Written problem: Produce the listing below again, exactly as shown.

Supplied information:
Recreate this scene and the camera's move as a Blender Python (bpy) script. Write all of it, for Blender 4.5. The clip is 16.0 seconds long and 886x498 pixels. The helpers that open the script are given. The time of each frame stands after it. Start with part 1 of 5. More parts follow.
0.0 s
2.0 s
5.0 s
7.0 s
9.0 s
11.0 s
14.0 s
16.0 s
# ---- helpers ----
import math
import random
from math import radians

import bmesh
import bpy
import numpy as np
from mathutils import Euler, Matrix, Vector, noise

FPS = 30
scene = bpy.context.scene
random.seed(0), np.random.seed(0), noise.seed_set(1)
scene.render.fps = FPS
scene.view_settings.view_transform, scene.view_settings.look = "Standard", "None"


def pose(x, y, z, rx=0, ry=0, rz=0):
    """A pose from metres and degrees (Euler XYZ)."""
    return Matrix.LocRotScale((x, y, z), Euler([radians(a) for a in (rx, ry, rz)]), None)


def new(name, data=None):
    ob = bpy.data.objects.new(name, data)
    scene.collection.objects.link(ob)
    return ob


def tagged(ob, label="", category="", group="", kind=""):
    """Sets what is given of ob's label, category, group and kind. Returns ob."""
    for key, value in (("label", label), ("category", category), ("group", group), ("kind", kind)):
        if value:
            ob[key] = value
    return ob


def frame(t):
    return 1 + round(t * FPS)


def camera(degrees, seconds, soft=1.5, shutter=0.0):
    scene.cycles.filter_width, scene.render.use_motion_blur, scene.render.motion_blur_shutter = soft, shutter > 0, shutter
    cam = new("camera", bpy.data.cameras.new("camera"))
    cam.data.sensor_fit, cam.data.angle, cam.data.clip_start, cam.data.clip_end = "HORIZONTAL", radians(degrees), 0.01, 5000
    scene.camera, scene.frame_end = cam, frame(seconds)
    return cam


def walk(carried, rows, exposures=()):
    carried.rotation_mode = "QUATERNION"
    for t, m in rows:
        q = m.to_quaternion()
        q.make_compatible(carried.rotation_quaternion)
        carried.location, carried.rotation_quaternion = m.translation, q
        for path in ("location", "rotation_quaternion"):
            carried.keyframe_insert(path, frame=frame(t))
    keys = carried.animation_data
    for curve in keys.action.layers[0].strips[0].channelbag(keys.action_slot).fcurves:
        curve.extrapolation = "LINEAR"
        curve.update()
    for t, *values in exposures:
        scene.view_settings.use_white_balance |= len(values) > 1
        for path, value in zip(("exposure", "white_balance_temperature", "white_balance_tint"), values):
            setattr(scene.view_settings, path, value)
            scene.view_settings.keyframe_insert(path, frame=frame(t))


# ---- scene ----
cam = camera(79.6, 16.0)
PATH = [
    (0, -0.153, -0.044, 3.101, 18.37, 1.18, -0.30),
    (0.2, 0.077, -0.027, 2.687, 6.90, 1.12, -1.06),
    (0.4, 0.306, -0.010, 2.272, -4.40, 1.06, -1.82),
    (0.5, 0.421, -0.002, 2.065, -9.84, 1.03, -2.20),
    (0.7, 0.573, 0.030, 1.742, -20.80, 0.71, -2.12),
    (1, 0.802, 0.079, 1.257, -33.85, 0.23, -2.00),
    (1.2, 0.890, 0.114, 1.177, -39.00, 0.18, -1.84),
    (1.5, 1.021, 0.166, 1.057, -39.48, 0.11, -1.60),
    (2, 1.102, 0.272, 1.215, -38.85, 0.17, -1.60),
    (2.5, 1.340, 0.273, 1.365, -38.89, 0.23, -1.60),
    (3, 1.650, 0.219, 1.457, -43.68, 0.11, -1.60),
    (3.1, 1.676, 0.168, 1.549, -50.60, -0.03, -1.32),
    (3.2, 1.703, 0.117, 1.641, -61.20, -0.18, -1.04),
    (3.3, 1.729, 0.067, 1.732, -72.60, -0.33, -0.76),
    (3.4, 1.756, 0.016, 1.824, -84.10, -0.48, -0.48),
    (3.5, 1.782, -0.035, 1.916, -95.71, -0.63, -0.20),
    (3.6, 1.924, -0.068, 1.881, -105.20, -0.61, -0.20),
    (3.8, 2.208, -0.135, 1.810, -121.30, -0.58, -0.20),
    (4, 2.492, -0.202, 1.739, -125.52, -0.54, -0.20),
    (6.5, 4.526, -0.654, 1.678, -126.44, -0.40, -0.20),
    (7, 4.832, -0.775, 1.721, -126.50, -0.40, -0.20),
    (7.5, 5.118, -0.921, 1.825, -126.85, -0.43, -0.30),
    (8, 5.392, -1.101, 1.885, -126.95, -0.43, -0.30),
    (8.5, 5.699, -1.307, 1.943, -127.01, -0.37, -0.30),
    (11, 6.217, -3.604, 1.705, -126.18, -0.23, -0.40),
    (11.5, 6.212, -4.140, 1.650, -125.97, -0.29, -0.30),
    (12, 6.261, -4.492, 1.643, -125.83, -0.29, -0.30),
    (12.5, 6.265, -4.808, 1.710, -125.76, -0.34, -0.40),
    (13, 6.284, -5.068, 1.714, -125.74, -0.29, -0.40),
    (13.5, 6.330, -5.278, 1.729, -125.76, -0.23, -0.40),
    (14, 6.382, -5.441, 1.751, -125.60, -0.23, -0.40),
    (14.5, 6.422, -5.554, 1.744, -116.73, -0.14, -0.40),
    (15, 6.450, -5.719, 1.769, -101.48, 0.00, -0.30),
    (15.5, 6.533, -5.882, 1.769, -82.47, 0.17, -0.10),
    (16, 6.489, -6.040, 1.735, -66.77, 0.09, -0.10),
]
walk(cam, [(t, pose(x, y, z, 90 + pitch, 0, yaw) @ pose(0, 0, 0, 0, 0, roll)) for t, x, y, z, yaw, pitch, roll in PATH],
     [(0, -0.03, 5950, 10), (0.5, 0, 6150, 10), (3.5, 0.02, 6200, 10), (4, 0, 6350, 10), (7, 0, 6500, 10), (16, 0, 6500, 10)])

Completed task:
Recreate this scene and the camera's move as a Blender Python (bpy) script. Write all of it, for Blender 4.5. The clip is 16.0 seconds long and 886x498 pixels. The helpers that open the script are given. The time of each frame stands after it. Start with part 1 of 5. More parts follow.
0.0 s
2.0 s
5.0 s
7.0 s
9.0 s
11.0 s
14.0 s
16.0 s
# ---- helpers ----
import math
import random
from math import radians

import bmesh
import bpy
import numpy as np
from mathutils import Euler, Matrix, Vector, noise

FPS = 30
scene = bpy.context.scene
random.seed(0), np.random.seed(0), noise.seed_set(1)
scene.render.fps = FPS
scene.view_settings.view_transform, scene.view_settings.look = "Standard", "None"


def pose(x, y, z, rx=0, ry=0, rz=0):
    """A pose from metres and degrees (Euler XYZ)."""
    return Matrix.LocRotScale((x, y, z), Euler([radians(a) for a in (rx, ry, rz)]), None)


def new(name, data=None):
    ob = bpy.data.objects.new(name, data)
    scene.collection.objects.link(ob)
    return ob


def tagged(ob, label="", category="", group="", kind=""):
    """Sets what is given of ob's label, category, group and kind. Returns ob."""
    for key, value in (("label", label), ("category", category), ("group", group), ("kind", kind)):
        if value:
            ob[key] = value
    return ob


def frame(t):
    return 1 + round(t * FPS)


def camera(degrees, seconds, soft=1.5, shutter=0.0):
    scene.cycles.filter_width, scene.render.use_motion_blur, scene.render.motion_blur_shutter = soft, shutter > 0, shutter
    cam = new("camera", bpy.data.cameras.new("camera"))
    cam.data.sensor_fit, cam.data.angle, cam.data.clip_start, cam.data.clip_end = "HORIZONTAL", radians(degrees), 0.01, 5000
    scene.camera, scene.frame_end = cam, frame(seconds)
    return cam


def walk(carried, rows, exposures=()):
    carried.rotation_mode = "QUATERNION"
    for t, m in rows:
        q = m.to_quaternion()
        q.make_compatible(carried.rotation_quaternion)
        carried.location, carried.rotation_quaternion = m.translation, q
        for path in ("location", "rotation_quaternion"):
            carried.keyframe_insert(path, frame=frame(t))
    keys = carried.animation_data
    for curve in keys.action.layers[0].strips[0].channelbag(keys.action_slot).fcurves:
        curve.extrapolation = "LINEAR"
        curve.update()
    for t, *values in exposures:
        scene.view_settings.use_white_balance |= len(values) > 1
        for path, value in zip(("exposure", "white_balance_temperature", "white_balance_tint"), values):
            setattr(scene.view_settings, path, value)
            scene.view_settings.keyframe_insert(path, frame=frame(t))


# ---- scene ----
cam = camera(79.6, 16.0)
PATH = [
    (0, -0.153, -0.044, 3.101, 18.37, 1.18, -0.30),
    (0.2, 0.077, -0.027, 2.687, 6.90, 1.12, -1.06),
    (0.4, 0.306, -0.010, 2.272, -4.40, 1.06, -1.82),
    (0.5, 0.421, -0.002, 2.065, -9.84, 1.03, -2.20),
    (0.7, 0.573, 0.030, 1.742, -20.80, 0.71, -2.12),
    (1, 0.802, 0.079, 1.257, -33.85, 0.23, -2.00),
    (1.2, 0.890, 0.114, 1.177, -39.00, 0.18, -1.84),
    (1.5, 1.021, 0.166, 1.057, -39.48, 0.11, -1.60),
    (2, 1.102, 0.272, 1.215, -38.85, 0.17, -1.60),
    (2.5, 1.340, 0.273, 1.365, -38.89, 0.23, -1.60),
    (3, 1.650, 0.219, 1.457, -43.68, 0.11, -1.60),
    (3.1, 1.676, 0.168, 1.549, -50.60, -0.03, -1.32),
    (3.2, 1.703, 0.117, 1.641, -61.20, -0.18, -1.04),
    (3.3, 1.729, 0.067, 1.732, -72.60, -0.33, -0.76),
    (3.4, 1.756, 0.016, 1.824, -84.10, -0.48, -0.48),
    (3.5, 1.782, -0.035, 1.916, -95.71, -0.63, -0.20),
    (3.6, 1.924, -0.068, 1.881, -105.20, -0.61, -0.20),
    (3.8, 2.208, -0.135, 1.810, -121.30, -0.58, -0.20),
    (4, 2.492, -0.202, 1.739, -125.52, -0.54, -0.20),
    (6.5, 4.526, -0.654, 1.678, -126.44, -0.40, -0.20),
    (7, 4.832, -0.775, 1.721, -126.50, -0.40, -0.20),
    (7.5, 5.118, -0.921, 1.825, -126.85, -0.43, -0.30),
    (8, 5.392, -1.101, 1.885, -126.95, -0.43, -0.30),
    (8.5, 5.699, -1.307, 1.943, -127.01, -0.37, -0.30),
    (11, 6.217, -3.604, 1.705, -126.18, -0.23, -0.40),
    (11.5, 6.212, -4.140, 1.650, -125.97, -0.29, -0.30),
    (12, 6.261, -4.492, 1.643, -125.83, -0.29, -0.30),
    (12.5, 6.265, -4.808, 1.710, -125.76, -0.34, -0.40),
    (13, 6.284, -5.068, 1.714, -125.74, -0.29, -0.40),
    (13.5, 6.330, -5.278, 1.729, -125.76, -0.23, -0.40),
    (14, 6.382, -5.441, 1.751, -125.60, -0.23, -0.40),
    (14.5, 6.422, -5.554, 1.744, -116.73, -0.14, -0.40),
    (15, 6.450, -5.719, 1.769, -101.48, 0.00, -0.30),
    (15.5, 6.533, -5.882, 1.769, -82.47, 0.17, -0.10),
    (16, 6.489, -6.040, 1.735, -66.77, 0.09, -0.10),
]
walk(cam, [(t, pose(x, y, z, 90 + pitch, 0, yaw) @ pose(0, 0, 0, 0, 0, roll)) for t, x, y, z, yaw, pitch, roll in PATH],
     [(0, -0.03, 5950, 10), (0.5, 0, 6150, 10), (3.5, 0.02, 6200, 10), (4, 0, 6350, 10), (7, 0, 6500, 10), (16, 0, 6500, 10)])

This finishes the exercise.